Entretien avec Maria de Medeiros et Laura Castro
À nos enfants (2022)
En février dernier sortait À nos enfants, réalisé par Maria de Medeiros. Tiré d’une pièce de théâtre écrite par Laura Castro (interprète de Tania), l’histoire traite d’une relation mère/fille tumultueuse. Vera, la mère, a combattu la dictature dans les années 1970 tandis que sa fille se bat pour avoir un enfant par PMA. La France étant le premier pays à accueillir le film, avec Epicentre Films. La réalisatrice en a profité pour venir y rencontrer son public. Le 27 janvier 2022, le cinéma Diagonal de Montpellier recevait Maria de Medeiros et Laura Castro pour présenter leur réalisation.
Le film est tiré d’une pièce de théâtre écrite par vous, Laura Castro. Comment est né ce projet ?
Laura Castro : J’ai écrit ça en 2010, quand mon troisième enfant est né. Quand on avait décidé d’avoir des enfants, le mariage homosexuel était interdit au Brésil, alors nos enfants ne pouvaient avoir nos noms de famille sur leurs papiers. Je ne connaissais pas un exemple d’une autre famille avec deux mamans. Alors, j’ai commencé à étudier tout ça et à entamer un travail politique/activiste pour avoir des droits pour ma famille. Cette pièce de théâtre, c’est comme une lumière qui est venue. Je pensais aux choses qui ont changé dans notre société entre la naissance de mes trois enfants. Je pensais aux femmes qui ont lutté pour le monde, pour permettre ces changements mais aussi pour la démocratie au Brésil. J’ai alors créé un dialogue entre ces deux générations qui ne comprennent pas leurs luttes respectives. Maria est arrivée comme un miracle, c’est allé très vite.
Maria de Medeiros, vous êtes la réalisatrice de cette adaptation. Mais vous étiez déjà dans le projet avant cela. Vous avez interprété pendant plusieurs années la mère de Laura Castro dans la pièce de théâtre. Comment vous est venue l’idée d’en faire un film ? La présence d’animaux faisait déjà partie de la pièce ?

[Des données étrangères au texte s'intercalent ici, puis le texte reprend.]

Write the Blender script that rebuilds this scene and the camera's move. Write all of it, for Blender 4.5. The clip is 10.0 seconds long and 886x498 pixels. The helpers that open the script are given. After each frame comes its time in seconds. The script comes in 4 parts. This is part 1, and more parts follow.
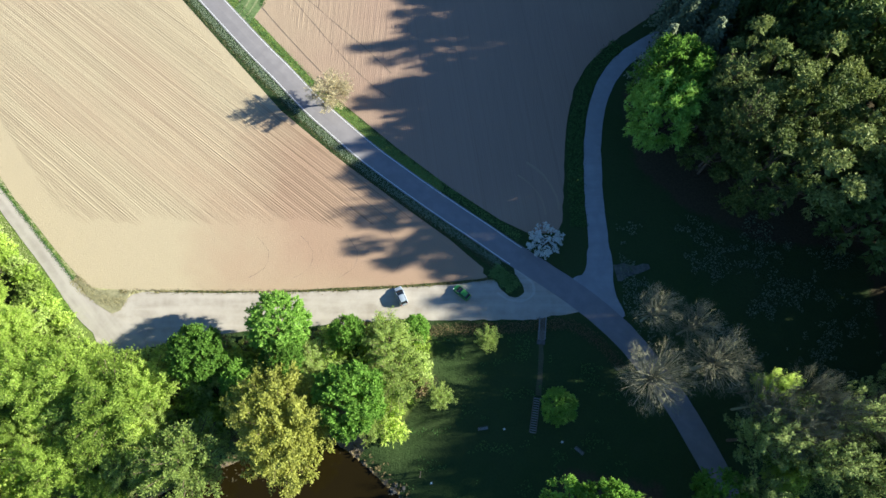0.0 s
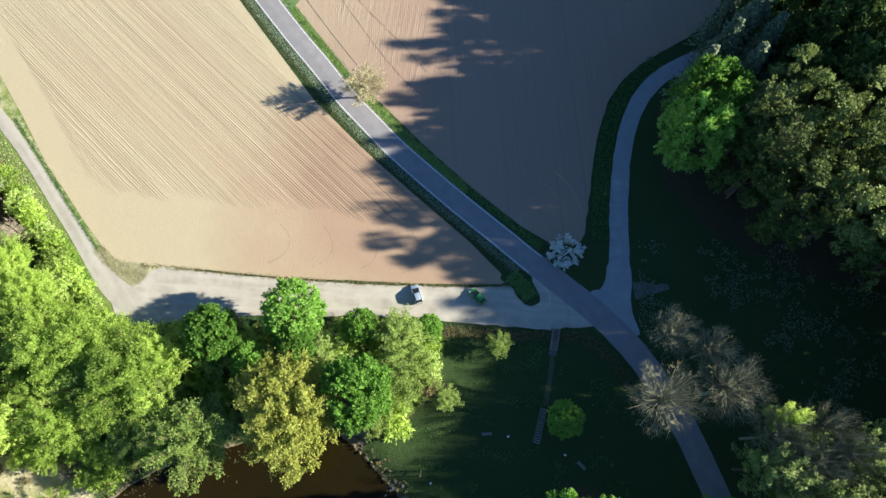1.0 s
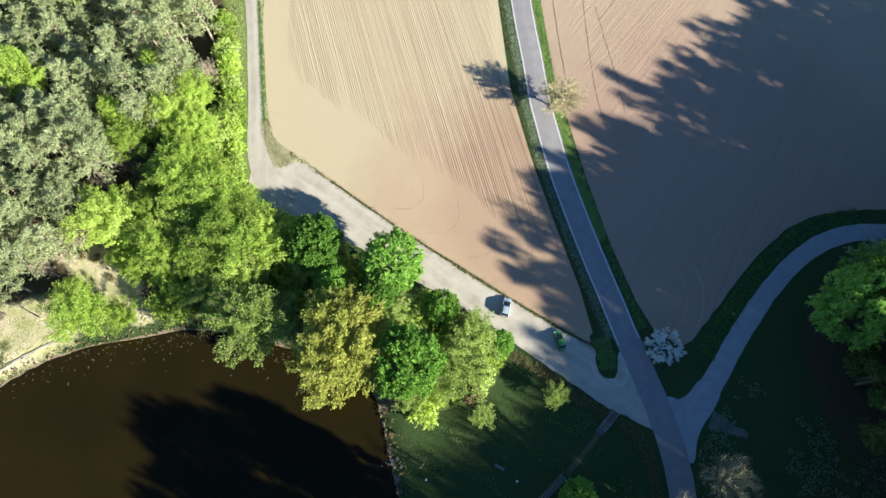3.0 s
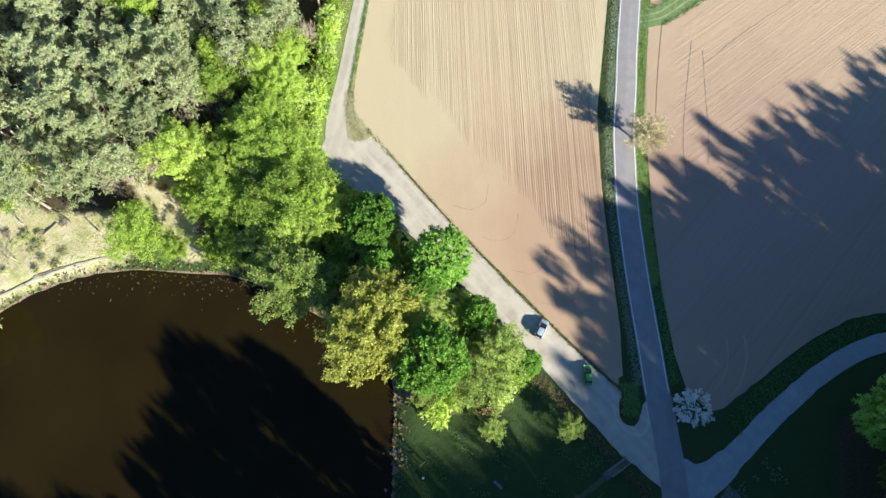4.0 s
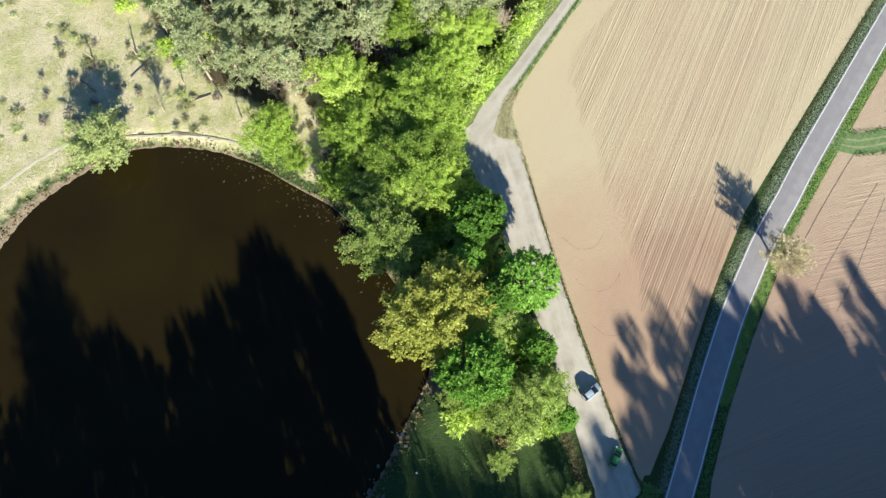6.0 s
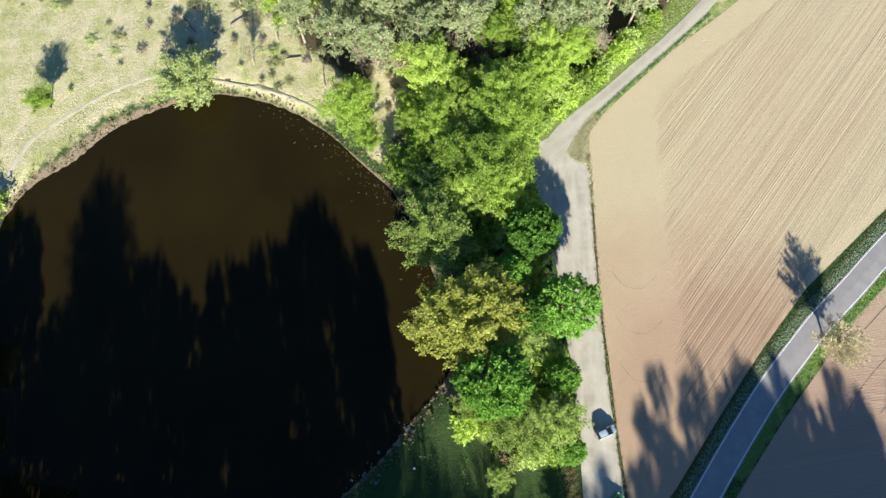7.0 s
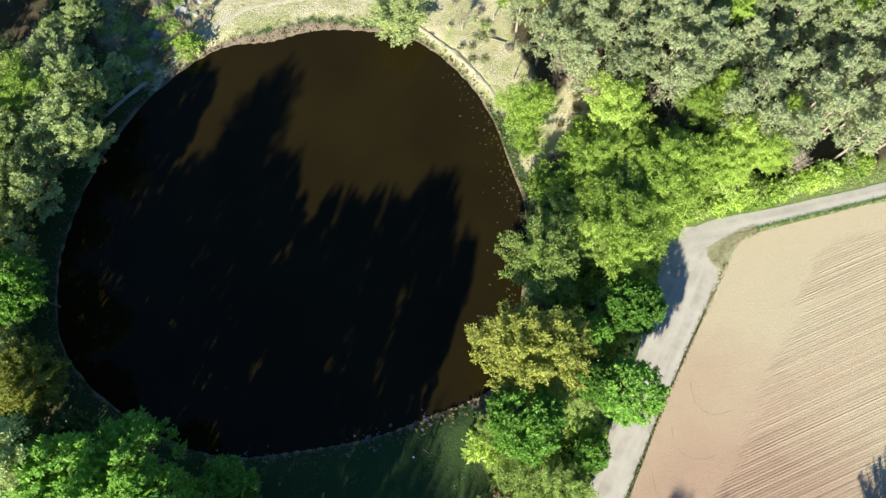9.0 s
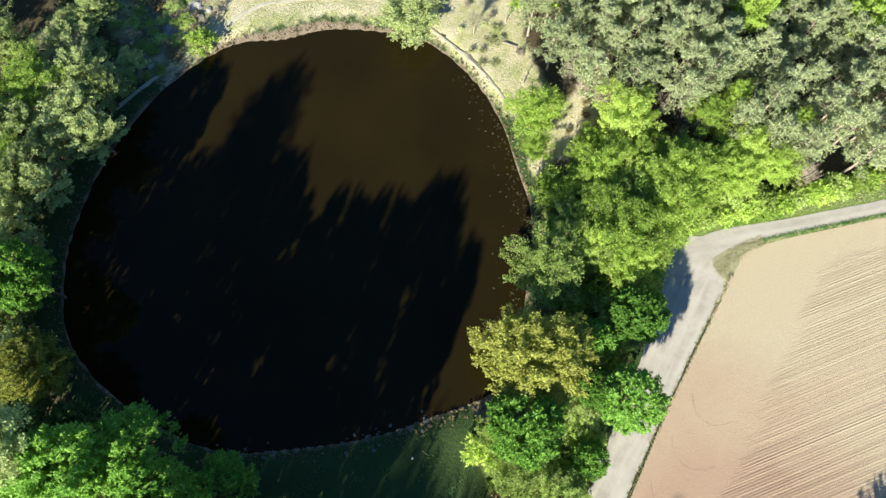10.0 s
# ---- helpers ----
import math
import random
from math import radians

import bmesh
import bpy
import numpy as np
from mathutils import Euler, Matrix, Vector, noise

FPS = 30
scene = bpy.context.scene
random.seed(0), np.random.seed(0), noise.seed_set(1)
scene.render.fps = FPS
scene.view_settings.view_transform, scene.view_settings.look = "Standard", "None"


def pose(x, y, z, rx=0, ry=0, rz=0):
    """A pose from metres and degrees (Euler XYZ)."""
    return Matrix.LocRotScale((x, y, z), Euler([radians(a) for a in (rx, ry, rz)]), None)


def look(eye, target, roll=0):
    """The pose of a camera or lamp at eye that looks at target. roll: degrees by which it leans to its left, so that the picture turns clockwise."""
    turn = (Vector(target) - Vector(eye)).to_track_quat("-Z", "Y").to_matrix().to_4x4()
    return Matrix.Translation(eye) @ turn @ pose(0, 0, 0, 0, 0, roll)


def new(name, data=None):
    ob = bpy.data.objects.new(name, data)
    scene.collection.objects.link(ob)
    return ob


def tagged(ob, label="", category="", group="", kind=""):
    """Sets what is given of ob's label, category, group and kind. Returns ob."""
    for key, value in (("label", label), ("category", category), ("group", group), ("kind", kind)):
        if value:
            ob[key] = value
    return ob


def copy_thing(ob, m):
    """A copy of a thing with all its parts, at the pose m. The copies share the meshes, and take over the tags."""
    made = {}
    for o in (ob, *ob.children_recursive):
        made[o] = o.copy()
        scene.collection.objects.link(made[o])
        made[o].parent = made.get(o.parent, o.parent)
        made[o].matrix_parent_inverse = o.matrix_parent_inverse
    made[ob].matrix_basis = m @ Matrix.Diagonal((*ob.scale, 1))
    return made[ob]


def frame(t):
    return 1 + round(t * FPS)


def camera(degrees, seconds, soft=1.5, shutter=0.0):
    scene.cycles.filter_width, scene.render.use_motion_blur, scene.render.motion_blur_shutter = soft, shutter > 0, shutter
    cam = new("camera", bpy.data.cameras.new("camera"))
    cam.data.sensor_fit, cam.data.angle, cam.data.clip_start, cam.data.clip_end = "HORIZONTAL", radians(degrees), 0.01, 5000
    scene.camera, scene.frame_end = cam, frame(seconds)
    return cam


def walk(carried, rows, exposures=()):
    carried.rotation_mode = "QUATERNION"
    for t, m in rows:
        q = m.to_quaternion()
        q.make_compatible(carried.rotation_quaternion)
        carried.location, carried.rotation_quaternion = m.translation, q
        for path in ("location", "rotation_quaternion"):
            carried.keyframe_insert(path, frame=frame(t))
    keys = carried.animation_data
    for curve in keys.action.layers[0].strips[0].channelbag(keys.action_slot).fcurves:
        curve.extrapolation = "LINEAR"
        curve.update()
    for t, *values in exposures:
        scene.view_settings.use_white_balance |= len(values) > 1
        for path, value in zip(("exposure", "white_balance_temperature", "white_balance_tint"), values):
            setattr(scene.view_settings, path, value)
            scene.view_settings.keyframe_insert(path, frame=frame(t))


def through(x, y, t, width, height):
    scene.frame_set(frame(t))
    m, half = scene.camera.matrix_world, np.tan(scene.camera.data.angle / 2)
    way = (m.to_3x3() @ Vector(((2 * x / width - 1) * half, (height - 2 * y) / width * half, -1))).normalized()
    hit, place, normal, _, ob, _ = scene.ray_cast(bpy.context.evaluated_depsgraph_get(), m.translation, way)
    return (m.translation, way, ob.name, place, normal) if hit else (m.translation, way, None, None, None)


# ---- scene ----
cam = camera(69.19, 10.0, soft=1.5)
PATH = [
    (0, pose(0.000, 0.000, 125.000, 17.962, -0.061, -0.000)),
    (0.5, pose(-0.128, 0.105, 125.057, 17.966, -0.057, 2.273)),
    (1, pose(-0.309, 0.234, 125.035, 17.962, -0.062, 5.260)),
    (1.5, pose(-0.722, 0.373, 124.963, 17.968, -0.064, 11.521)),
    (2, pose(-1.240, 0.370, 124.874, 17.969, -0.052, 21.544)),
    (2.5, pose(-1.593, 0.353, 124.750, 17.970, -0.061, 28.928)),
    (4, pose(-2.526, 0.459, 124.195, 17.968, -0.064, 49.831)),
    (4.5, pose(-2.831, 0.518, 123.954, 17.964, -0.065, 56.434)),
    (5, pose(-3.112, 0.603, 123.705, 17.969, -0.068, 64.021)),
    (5.5, pose(-3.354, 0.618, 123.451, 17.970, -0.067, 70.631)),
    (7, pose(-3.919, 0.533, 122.789, 17.962, -0.074, 89.839)),
    (7.5, pose(-4.118, 0.342, 122.742, 17.976, -0.066, 98.869)),
    (8, pose(-4.170, 0.238, 122.747, 17.967, -0.068, 105.117)),
    (8.5, pose(-4.381, 0.153, 122.732, 17.971, -0.060, 112.825)),
    (9, pose(-4.541, 0.083, 122.778, 17.972, -0.055, 119.169)),
    (9.5, pose(-4.728, 0.055, 122.861, 17.969, -0.048, 120.373)),
    (10, pose(-4.968, 0.083, 123.024, 17.972, -0.057, 120.951)),
]
walk(cam, PATH, exposures=[(0.0, 1.78, 6150, 6), (2.5, 1.79, 6150, 6), (4.5, 1.78, 6150, 6), (5.5, 1.69, 6150, 6), (7.5, 1.65, 6150, 6), (8.5, 1.68, 6150, 6), (9.5, 1.77, 6150, 6), (10.0, 1.78, 6150, 6)])

# ---- light ----
SUN_EL, SUN_AZ = radians(21.0), radians(7.0)
world = bpy.data.worlds.new("sky")
scene.world = world
world.use_nodes = True
wt = world.node_tree
sky = wt.nodes.new("ShaderNodeTexSky")
sky.sky_type, sky.sun_disc = "NISHITA", False
sky.ozone_density, sky.dust_density, sky.air_density, sky.altitude = 7.0, 0.15, 1.0, 200
sky.sun_elevation, sky.sun_rotation = SUN_EL, math.pi / 2 - SUN_AZ
wt.links.new(sky.outputs[0], wt.nodes["Background"].inputs[0])
wt.nodes["Background"].inputs[1].default_value = 0.056
sun = new("sun", bpy.data.lights.new("sun", "SUN"))
sun.data.energy, sun.data.angle, sun.data.color = 4.8, radians(0.8), (1.0, 0.95, 0.81)
toward = Vector((math.cos(SUN_EL) * math.cos(SUN_AZ), math.cos(SUN_EL) * math.sin(SUN_AZ), math.sin(SUN_EL)))
sun.matrix_basis = look(toward * 300, (0, 0, 0))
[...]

Maria de Medeiros : On a fait la pièce pendant trois ans, on a créé une vraie amitié. J’ai senti qu’il fallait en faire un film, élargir le propos. Je venais d’un film documentaire sur une victime de la dictature militaire au Brésil, qui a beaucoup souffert en prison. J’ai lu beaucoup de témoignages de femmes survivantes, je n’ai rien inventé. On retrouvait souvent des histoires avec des animaux : cafards, cages aux lions, crocodiles… Je pense que le conflit générationnel avec sa fille fait ressurgir beaucoup de choses. On confrontait les libertés individuelles aux libertés collectives. Les images de cafards évoquent notamment l’arrivée du fascisme au Brésil.
La musique a une place importante dans le film. Était-ce déjà le cas dans la pièce ?
Laura Castro : Pour moi, c’est impossible de parler du Brésil sans parler de la musique : les deux sont intimement liés. Le titre du film est celui d’une chanson brésilienne. C’est la première chose que j’ai écrite pour la pièce. C’est une lettre des parents de cette époque-là qui demandent pardon à leurs enfants d’être des parents absents, exilés, luttant mais leur promettant qu’ils récolteront le fruit de tout ça. Maria a chanté cette chanson, c’est pour ça que je l’ai contactée.
Maria, vous êtes portugaise et Laura brésilienne. Vous a-t-elle suivie sur l’adaptation du scénario ?
Maria de Medeiros : Oui, pour le scénario, on a fait beaucoup d’allers-retours. On a écrit à Rio, à Barcelone… Ça marchait très bien, même quand on s’envoyait des mails.
Parler politique au Brésil reste quelque chose de difficile à entreprendre. Est-ce que le processus de financement a été difficile à mettre en place ?
Laura Castro : Pour la production, c’était difficile. On avait la pièce de théâtre, alors ceux qui finançaient la pièce ont aidé à financer le film. Mais ça ne représentait que 5 % du budget. On a tourné avec un tout petit budget. Il y a beaucoup de logos car chacun a contribué à créer le film. C’était une nouvelle expérience, difficile mais fascinante.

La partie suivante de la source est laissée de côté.